'It’s a struggle every day getting up', says homeless teen

'It’s a struggle every day getting up', says homeless teen

A teenager has opened up about the struggles she faces on a daily basis living in homelessness with her family.

The fifth year student has been living in a hotel room with her mother, her brother and her older sister who returns from college at the weekends.

The girl spoke to RTÉ's Morning Ireland about the reality of homelessness and went by the name 'Amanda' as she did not wish to be identified.

Amanda was emotional as she discussed the impact homelessness has had on her mental health, education and social life.

"It’s really diminishing and degrading having to wake up and look at the dirt, the mould. It’s a struggle every day getting up and even just taking the blankets off yourself every morning. It’s horrible.
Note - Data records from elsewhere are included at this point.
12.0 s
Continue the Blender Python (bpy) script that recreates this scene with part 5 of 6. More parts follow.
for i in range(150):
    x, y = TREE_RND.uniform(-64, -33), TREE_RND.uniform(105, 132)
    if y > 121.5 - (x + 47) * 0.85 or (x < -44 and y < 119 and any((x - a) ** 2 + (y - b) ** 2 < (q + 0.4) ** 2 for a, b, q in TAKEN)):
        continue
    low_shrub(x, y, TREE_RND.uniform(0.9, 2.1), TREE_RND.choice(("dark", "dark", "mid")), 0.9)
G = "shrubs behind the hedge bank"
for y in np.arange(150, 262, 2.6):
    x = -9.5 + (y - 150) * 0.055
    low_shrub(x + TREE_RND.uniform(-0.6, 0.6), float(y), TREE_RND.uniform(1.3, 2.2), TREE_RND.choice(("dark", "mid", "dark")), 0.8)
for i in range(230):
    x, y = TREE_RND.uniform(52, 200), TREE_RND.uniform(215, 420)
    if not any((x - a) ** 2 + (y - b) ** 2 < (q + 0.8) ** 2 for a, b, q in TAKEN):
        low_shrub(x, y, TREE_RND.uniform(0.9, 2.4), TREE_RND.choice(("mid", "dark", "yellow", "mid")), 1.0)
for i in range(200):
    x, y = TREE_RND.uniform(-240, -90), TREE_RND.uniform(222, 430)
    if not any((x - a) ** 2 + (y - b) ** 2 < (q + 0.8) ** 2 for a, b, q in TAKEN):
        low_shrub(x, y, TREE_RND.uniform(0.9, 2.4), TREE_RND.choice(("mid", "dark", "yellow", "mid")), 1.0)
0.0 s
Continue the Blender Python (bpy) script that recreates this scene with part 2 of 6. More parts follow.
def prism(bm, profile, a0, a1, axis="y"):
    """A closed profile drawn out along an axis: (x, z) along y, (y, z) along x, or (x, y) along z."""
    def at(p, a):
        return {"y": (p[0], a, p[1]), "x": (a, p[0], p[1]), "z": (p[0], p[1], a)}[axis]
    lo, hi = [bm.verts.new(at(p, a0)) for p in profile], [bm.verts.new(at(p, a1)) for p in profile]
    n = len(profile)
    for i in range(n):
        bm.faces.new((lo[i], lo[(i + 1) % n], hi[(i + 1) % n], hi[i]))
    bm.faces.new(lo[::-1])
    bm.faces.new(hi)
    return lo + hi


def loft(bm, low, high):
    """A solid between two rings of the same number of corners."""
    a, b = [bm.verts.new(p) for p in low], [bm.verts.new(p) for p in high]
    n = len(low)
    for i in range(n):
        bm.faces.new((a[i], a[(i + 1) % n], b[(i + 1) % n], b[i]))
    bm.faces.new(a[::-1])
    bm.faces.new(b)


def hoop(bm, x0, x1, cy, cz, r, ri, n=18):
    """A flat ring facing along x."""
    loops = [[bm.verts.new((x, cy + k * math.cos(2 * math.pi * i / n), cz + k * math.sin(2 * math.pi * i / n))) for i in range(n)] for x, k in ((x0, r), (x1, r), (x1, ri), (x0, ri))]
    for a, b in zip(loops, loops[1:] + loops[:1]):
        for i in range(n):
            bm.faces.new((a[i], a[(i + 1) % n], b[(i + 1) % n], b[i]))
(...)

People need to know that it is deadly to live like this. You feel like you have no life left, living in here with no security, you just think 'what's the point?' you really do.

Her mother is helping her to cope and she is also receiving counselling but Amanda fears that she will not manage to study for her Leaving Cert while living in a hotel room.

She is repeating fifth year as an indirect result of her homelessness and is hoping to study psychology at college.

"If I have to do my Leaving Cert here I know there will be no chance of me going to college."

Amanda said: "These are the years that I'm supposed to be focusing on getting a decent education, making friends, going out and living my life, but I can't even do normal things like open a bank account, because I don't have an address. I don't have anything that helps me in life".

In her current school, the young woman has only told one person and one teacher about her current situation.

She feels she cannot tell friends about her life because it is too embarrassing.

Amanda was reduced to tears one day when "a couple of lads started shouting 'oh yeah you're living the high life if you're homeless. You're living in a high-class hotel, you can just sit around doing nothing, waiting for a house that's paid for you'".

Her family lost their home after Amanda's mother was unable to keep up with mortgage payments following a marriage breakdown.

They are living in a hotel room on a corridor that is filled with other homeless families.

Amanda criticised the government in relation to the homelessness crisis pointing to the Taoiseach and the Minister for Housing Eoghan Murphy.

"It’s their job to care, and if they don't they shouldn't have the job. Give the job to someone else that actually cares."